The right question is not whether China is a large market. It is whether the company has the product fit, risk appetite, control structure, and counterpart discipline required to participate there intelligently.

Trade Agreements & Tariff Advantages

No Free Trade Agreement

Canadian companies need to rely more heavily on market selection, structure, and partner discipline rather than agreement-based advantages.

Market Entry Considerations

Counterparty quality

Distributor, buyer, and local partner selection carries outsized weight because weak counterparties amplify both commercial and regulatory exposure.

IP and control logic

Technology, brand, and process control assumptions should be tested explicitly before committing to a local route-to-market model.

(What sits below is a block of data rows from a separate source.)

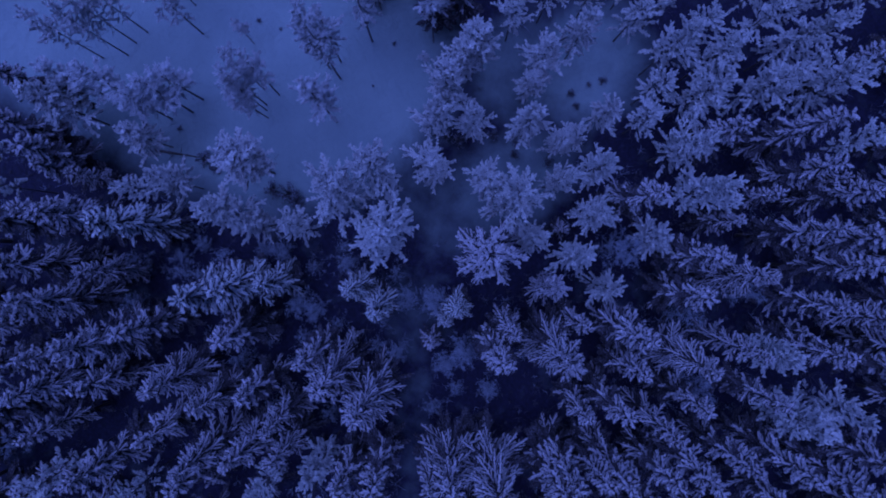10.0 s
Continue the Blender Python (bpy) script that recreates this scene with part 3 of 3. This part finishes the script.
plant("knobby_spruce_tree", 14.0, -17.2, 17.0, 2.5, "narrow spruce with short snowy boughs", "spruces of the dense forest")
plant("spruce_tree", -20.8, -28.9, 17.0, 2.8, "tall spruce with long drooping snow-laden boughs", "spruces of the dense forest")
plant("knobby_spruce_tree", 14.6, -14.4, 18.0, 2.5, "narrow spruce with short snowy boughs", "spruces of the dense forest")
plant("spruce_tree", -17.9, -33.4, 17.0, 3.0, "tall spruce with long drooping snow-laden boughs", "spruces of the dense forest")
plant("spruce_tree", 6.1, -20.3, 16.0, 2.3, "tall spruce with drooping snow-laden boughs", "spruces of the dense forest")
plant("pine_tree", 12.2, -19.4, 16.0, 1.8, "pine with clumped snow on its uneven crown", "pines of the forest edge")
plant("knobby_spruce_tree", -26.7, -27.1, 15.0, 2.4, "narrow spruce with short snowy boughs", "spruces of the dense forest")
plant("pine_tree", -30.4, -24.6, 15.0, 2.5, "wide round pine crown heaped with snow", "pines of the forest edge")
plant("knobby_spruce_tree", -25.0, -27.4, 13.0, 2.0, "narrow spruce with short snowy boughs", "spruces of the dense forest")
plant("knobby_spruce_tree", -33.0, -25.2, 15.0, 2.2, "narrow spruce with short snowy boughs", "spruces of the dense forest")
plant("knobby_spruce_tree", -29.4, -27.8, 15.0, 2.3, "narrow spruce with short snowy boughs", "spruces of the dense forest")
plant("knobby_spruce_tree", 3.8, 28.1, 18.0, 2.5, "narrow spruce with short snowy boughs", "spruces of the dense forest")
plant("knobby_spruce_tree", 7.1, 34.6, 19.0, 2.8, "narrow spruce with short snowy boughs", "spruces of the dense forest")
plant("knobby_spruce_tree", 10.5, 33.2, 18.0, 2.3, "narrow spruce with short snowy boughs", "spruces of the dense forest")
plant("knobby_spruce_tree", 10.7, 28.8, 15.0, 1.7, "narrow spruce with short snowy boughs", "spruces of the dense forest")
plant("knobby_spruce_tree", 11.3, 25.6, 14.0, 1.8, "narrow spruce with short snowy boughs", "spruces of the dense forest")
plant("knobby_spruce_tree", 15.4, 30.1, 18.0, 2.3, "narrow spruce with short snowy boughs", "spruces of the dense forest")
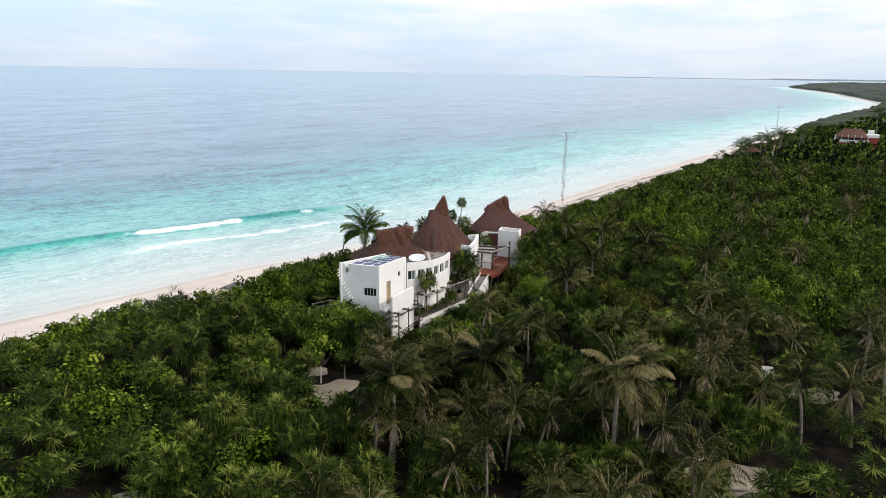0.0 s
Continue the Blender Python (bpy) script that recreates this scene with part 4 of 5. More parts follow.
def leafy(name, made, mat):
    return arrays(name, made[0], made[1], mat, tone=made[2], normals=made[3] if len(made) > 3 else None)


def fan_crown(rng, leaves=34, reach=0.62, blade=0.62, segs=15, hang=0.55, droop=True):
    """A palmetto crown: round fan leaves of thin folded blades on stalks, the old ones hanging."""
    out = []
    for i in range(leaves):
        az = i * 2.39996 + rng.uniform(-0.3, 0.3)
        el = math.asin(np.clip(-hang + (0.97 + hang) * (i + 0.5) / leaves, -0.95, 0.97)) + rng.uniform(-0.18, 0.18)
        d = np.array((math.cos(az) * math.cos(el), math.sin(az) * math.cos(el), math.sin(el)))
        hub = d * reach * rng.uniform(0.7, 1.25)
        out.append(kites(np.zeros((1, 3)), hub[None], np.array([[0.016]]), 0.0))
        t = np.array((-math.sin(az), math.cos(az), 0))
        roll = rng.uniform(-0.7, 0.7)
        nrm = np.cross(d, t)
        t = t * math.cos(roll) + nrm * math.sin(roll)
        a = np.linspace(-1.9, 1.9, segs) + rng.normal(0, 0.06, segs)
        L = blade * (1.0 - 0.10 * np.abs(a)) * rng.uniform(0.75, 1.15, segs) * rng.uniform(0.8, 1.15)
        tips = hub + (d * np.cos(a)[:, None] + t * np.sin(a)[:, None]) * L[:, None]
        tips[:, 2] -= 0.22 * L * rng.uniform(0.3, 1.6, segs)
        # tone rises from low leaves to top ones: crown shade put into the colour
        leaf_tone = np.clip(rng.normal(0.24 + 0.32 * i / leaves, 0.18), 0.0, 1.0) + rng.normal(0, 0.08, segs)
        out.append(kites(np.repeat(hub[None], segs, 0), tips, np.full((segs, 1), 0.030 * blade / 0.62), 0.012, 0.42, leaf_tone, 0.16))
        if droop:
            bend = hub + (tips - hub) * 0.62
            ends = bend + (tips - hub) * 0.30 + np.array((0, 0, -1.0)) * (L * rng.uniform(0.35, 0.75, segs))[:, None]
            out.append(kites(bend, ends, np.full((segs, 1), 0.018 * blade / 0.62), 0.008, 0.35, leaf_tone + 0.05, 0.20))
    return joined(out)


def frond(rng, az, el, L, droop, pairs=38, width=0.024, leaf=0.62, fall=1.25):
    """One feather frond: an arching rachis with hanging leaflets on both sides."""
    s = np.linspace(0, 1, 9)
    ang = el - droop * s ** 2.0
    step = L / 8
    r = np.concatenate([[0], np.cumsum(np.cos(ang[:-1]) * step)])
    z = np.concatenate([[0], np.cumsum(np.sin(ang[:-1]) * step)])
    h = np.array((math.cos(az), math.sin(az), 0.0))
    side = np.array((-math.sin(az), math.cos(az), 0.0))
    side = side * math.cos(0.4 * rng.uniform(-1, 1)) + np.array((0, 0, 0.4 * rng.uniform(-1, 1)))
    curve = h * r[:, None] + np.array((0, 0, 1.0)) * z[:, None]
    out = [kites(curve[:-1], curve[1:] + (curve[1:] - curve[:-1]) * 0.02, np.linspace(0.05, 0.014, 8)[:, None], 0.0, tone=0.98, tips=0.0)]
    shade = np.clip(rng.normal(0.38, 0.20), 0.0, 1.0)
    q = np.linspace(0.16, 0.99, pairs)
    base = np.stack([np.interp(q, s, curve[:, k]) for k in range(3)], -1)
    tan = unit(np.stack([np.gradient(base[:, k]) for k in range(3)], -1))
    length = leaf * np.sin(np.clip(q * 0.93 + 0.10, 0, 1) * math.pi) ** 0.6
    for sg in (-1, 1):
        d = unit(side * sg * 0.8 + tan * 0.6 + np.array((0, 0, -fall)) * rng.uniform(0.55, 1.25, (pairs, 1)))
        out.append(kites(base, base + d * (length * rng.uniform(0.85, 1.1, pairs))[:, None], np.full((pairs, 1), width), 0.01, 0.45, shade + rng.normal(0, 0.08, pairs) + 0.16 * q ** 3, 0.20))
    return joined(out)


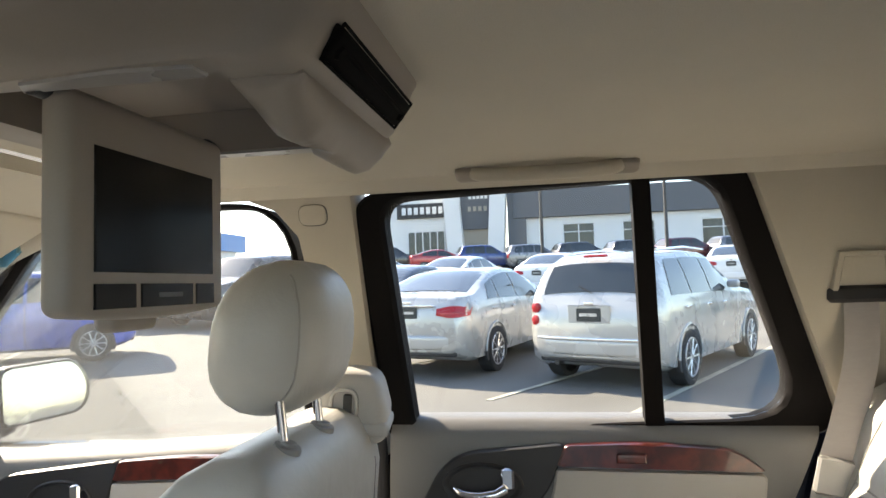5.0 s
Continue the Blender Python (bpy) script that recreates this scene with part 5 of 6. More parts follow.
bm = loft([hous(1.035, ZC + 0.006), hous(1.012, ZC - 0.002), hous(1.0, ZC - 0.008), hous(1.0, ZC - 0.018, 0.006), hous(1.0, ZC - 0.030, 0.013), hous(0.995, ZC - 0.041, 0.020), hous(0.985, ZC - 0.047, 0.027), hous(0.965, ZC - 0.050, 0.032)], cap=False)
us = hous(0.965, ZC - 0.050, 0.032)
vs1 = add_ring(bm, us)
rec = [Vector((max(-0.114, min(0.114, p.x)), max(-0.248, min(-0.02, p.y)), ZC - 0.050)) for p in us]
vs2 = add_ring(bm, rec)
vs3 = add_ring(bm, [p + Vector((0, 0, 0.042)) for p in rec])
bridge(bm, vs1, vs2)
bridge(bm, vs2, vs3)
bm.faces.new(vs3)
bmesh.ops.remove_doubles(bm, verts=bm.verts, dist=0.0005)
hs = part("housing", bm, M_HOUSING, dv, smooth=40)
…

Sector-specific policy environment

The attractiveness of China differs materially across agriculture, industrial, consumer, and technology sectors.

Challenges & Risks

Geopolitical risk

Political shifts can materially affect trade conditions, customer confidence, and counterpart reliability.

Commercial opacity

Signals of demand can be harder to validate, making due diligence and in-market intelligence more important.

Execution complexity

Product compliance, partnership structure, and cash or control risk often require more upfront discipline than leadership expects.